Failures during the job run#
Jobs can fail during the job run for a wide variety of reasons such as:
insufficient resources, if your job tries to use more memory or run for more time than requested the job is automatically killed by the scheduler
lack of space in your home directory
bad line ending characters in your job submission script
failure to checkout software licenses
Your first step to try and identify why a job has failed is to check the job output and error files for any of the following:
code failures and exit codes
code failures because file or directory do not exist
syntax errors in your submission script
permission errors prevent file read or write
Job output and error files#
Whenever a job runs on HPC a number of output files are created by default by the scheduler. These are separate to any output files you’ve programmed to be produced and should be inspected closely if your job is failing.
Typically, we should expect a job to produce a output file and an error file following the naming pattern
submission_script.sh.eJOBID respectively. Where
submission_script.sh is the name of your job script and
JOBID is the unique numeric ID of the job when it was submitted.
If a job fails one of the first places to check for more information are these output and error files.
Queue accounting data#
Another useful tool for troubleshooting problems with jobs is the accounting data captured by the scheduler during the course of a job run. You retrieve this data by using the command
qacct -j JOBID (where
JOBID is the unique numeric ID of your job). This can take some time to return (especially on ARC3) but will eventually return a large data table that looks as follows:
qacct -j 42 ============================================================== qname 40core-192G.q hostname d10s3b4.arc4.leeds.ac.uk group iss owner issev001 project EG department defaultdepartment jobname test_sub.sh jobnumber 42 taskid undefined account sge priority 0 qsub_time Fri Aug 21 14:09:08 2020 start_time Fri Aug 21 14:09:30 2020 end_time Fri Aug 21 14:09:31 2020 granted_pe NONE slots 1 failed 0 exit_status 0 ru_wallclock 1s ru_utime 0.032s ru_stime 0.046s ru_maxrss 4.832KB ru_ixrss 0.000B ru_ismrss 0.000B ru_idrss 0.000B ru_isrss 0.000B ru_minflt 13994 ru_majflt 0 ru_nswap 0 ru_inblock 0 ru_oublock 32 ru_msgsnd 0 ru_msgrcv 0 ru_nsignals 0 ru_nvcsw 223 ru_nivcsw 43 cpu 0.078s mem 0.000Bs io 0.000B iow 0.000s maxvmem 0.000B arid undefined ar_sub_time undefined category -l env=centos7,h_rt=900,h_vmem=1G,node_type=40core-192G,project=arc
This contains alot of informations but often the most useful rows to check are the lines
ru_wallclock. These contain values that correspond to the amount of memory and time used by the job which can be useful for troubleshooting aborted jobs.

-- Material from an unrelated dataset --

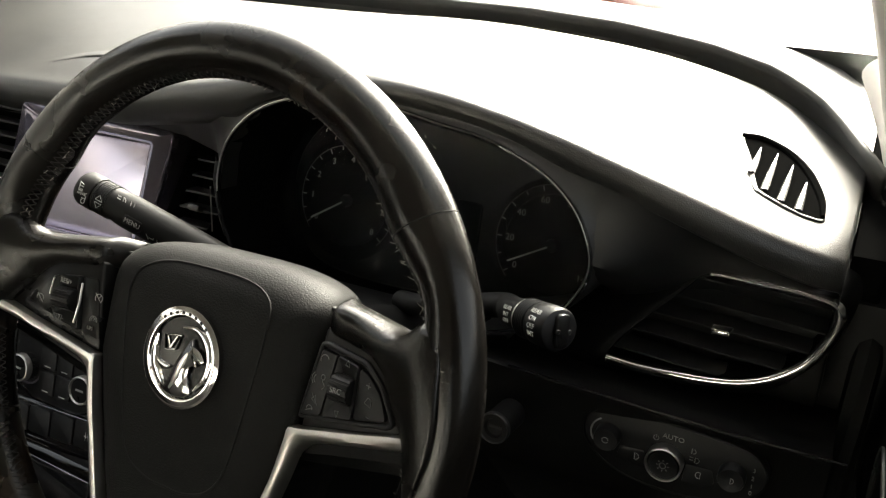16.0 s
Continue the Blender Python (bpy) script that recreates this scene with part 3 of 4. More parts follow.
part("lower_panel", loft(rows), PIANO, radio, "gloss black lower panel with a ledge")
bar = corner([(-0.072, -0.050), (-0.005, -0.047), (-0.005, -0.074), (-0.045, -0.073), (-0.068, -0.066)], 0.007)
part("button_bar", prism(bar, 0.0, 0.0098, 0.0015), BUTTON, radio)
part("bar_rim", frame_ring(bar, 0.0010, 0.0, 0.0104, 0.0004), PIANO, radio, "gloss rim of the button bar")
part("bright_line", sweep([(-0.0705, -0.0512, 0.0104), (-0.045, -0.0496, 0.0106), (-0.006, -0.0484, 0.0106)], (0.0016, 0.0010), n=8), CHROME, radio, "chrome line over the buttons")
part("button_gap", box(-0.0365, -0.0358, -0.0725, -0.0515, 0.0096, 0.0101, 0), DEEP, radio)
for x in (-0.052, -0.021):
    part("symbol", box(x - 0.0022, x + 0.0022, -0.0622, -0.0612, 0.0097, 0.0100, 0), DIM, radio)
part("volume_knob", moved(lathe([(0.0138, 0), (0.0138, 0.010), (0.0132, 0.0108), (0.0122, 0.0112), (0.0118, 0.0100), (0.0, 0.0104)], 40), at(0.004, -0.060, 0.005)), BUTTON, radio)
part("knob_ring", moved(lathe([(0.0142, 0.004), (0.0142, 0.0108), (0.0136, 0.0120), (0.0127, 0.0122), (0.0122, 0.0112), (0.0135, 0.004)], 40, True), at(0.004, -0.060, 0.005)), CHROME, radio, "chrome ring of the knob")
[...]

Windows newline character errors#
Job scripts written on Windows computers contain different invisible line ending characters to those used on Unix systems. This can lead to job submission failures that leave the following message in your job error files:
/bin/bash^M: bad interpreter: No such file or directory
This can easily be resolved using the command line tool
dos2unix which is pre-installed on all HPC systems. To convert a job submission script that was written on a Windows system to run on the HPC just run the command
dos2unix job_script.sh to correct the line endings characters.
Job exit status#
All jobs return an exit status at the end of the job. An exit status of 0 corresponds to a successful completion of the script that was run. A non-zero exit status suggests an error occured during the running of a job and so the job was not able to complete.
It’s important to note that an exit status of 0 does not mean your code ran properly or that your results are correct. It simply means the code ran without an errors.
You can find the exit status of your job as a value in the output of the queue accounting command
Troubleshooting Job Aborted errors#
The most common reason a job is aborted is because the job tried to use more resources (memory or time) than was initial specified in the job submission script. If this happens you will find the following line in the job email or in the
qacct -j JOBID output:
failed qmaster enforced h_rt, h_cpu, or h_vmem limit
This tells us that the scheduler killed the job because it enforced a limit on either time, CPU or memory. To probe this further you should use the queue accounting command
qacct to retrieve the accounting information for the job in question and check the values for
ru_wallclock and whether those values are equal to or greater than the amount of memory or time requested. You can then update your resource request lines in your job submission script to prevent the job being aborted in the future.